Drones. Secret wiretapping of reporters. I.R.S. investigations. Corporations using facial recognition software to track consumer behavior.
In You know, it’s sounding more like ‘1984’, Glennie notes that he's no fan of the freedom to marry:
Well, just like the Y2K millennium end-of-the-world scenario and the Mayan calendar doomsday predictions, the world did not end with the same-sex marriage bill passed recently by the Minnesota Legislature.
Despite this admission, Glennie's rhetoric does take on some violent sexual connotations:
This was the liberals’ one opportunity to foist their gay agenda onto the rest of us, who simply were not ready for such fast action from a traditionally slow-moving Legislature. . . .
There was no one to slow down the DFL juggernaut this session, and not only was gay marriage rammed down our throats, so has a whole truckload of new and expanded state taxes.
That truckload sound hard to take. But then he softens his tone, noting that many Christians were torn between strictures against same sex love and Jesus's great commandment to love one's neighbor as one's self--and that Minnesotans tend to recognize shades of gray on social issues:
To most Minnesotans, social issues are more gray than black-and-white. We tend to favor equal rights for all; we tend to defend the underdog; we tend to fight for fairness and openness.
So when the same-sex marriage push was made, it was with mixed feelings.
That being said, Glennie moves on to what he thinks is a real problem:
What Minnesotans, and Americans in general, should be more worried about, however, is the insidious intrusion of the federal government into our lives with increased use of domestic drones, the secret wiretapping of Associated Press journalists’ phone lines and the Internal Revenue Services’ revelations about zeroing in on specific political groups for more scrutiny.

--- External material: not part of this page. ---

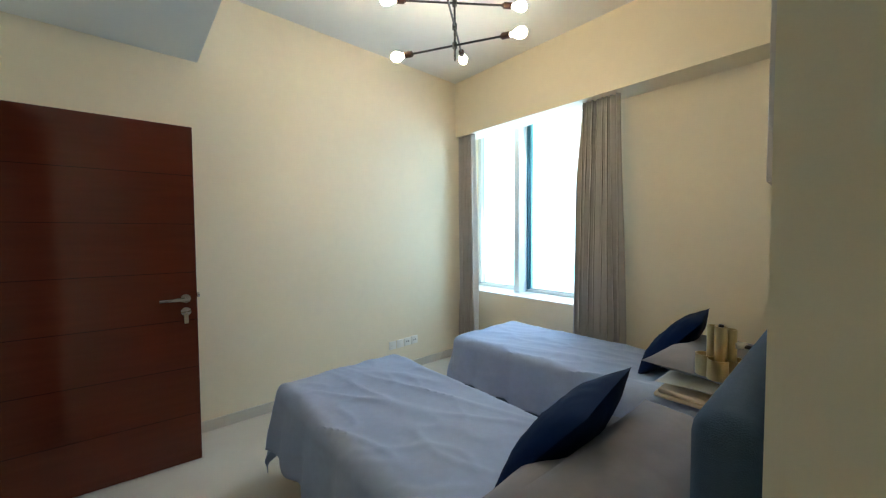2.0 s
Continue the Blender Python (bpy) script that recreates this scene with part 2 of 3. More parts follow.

To top it off was the “60 Minutes” report on Sunday that showed how facial recognition is being used to not only find criminals, but to identify your spending habits, where you used your credit cards and for what purchases. Corporations can then use that data to pinpoint their advertising campaigns.
Big government and big corporations diminishing civil liberties? He might be on to something.
Photo: Reuters used this image in a report on the Toovio marketing system, which uses phone GPS systems rather than facial recognition software. Oh, that's a relief.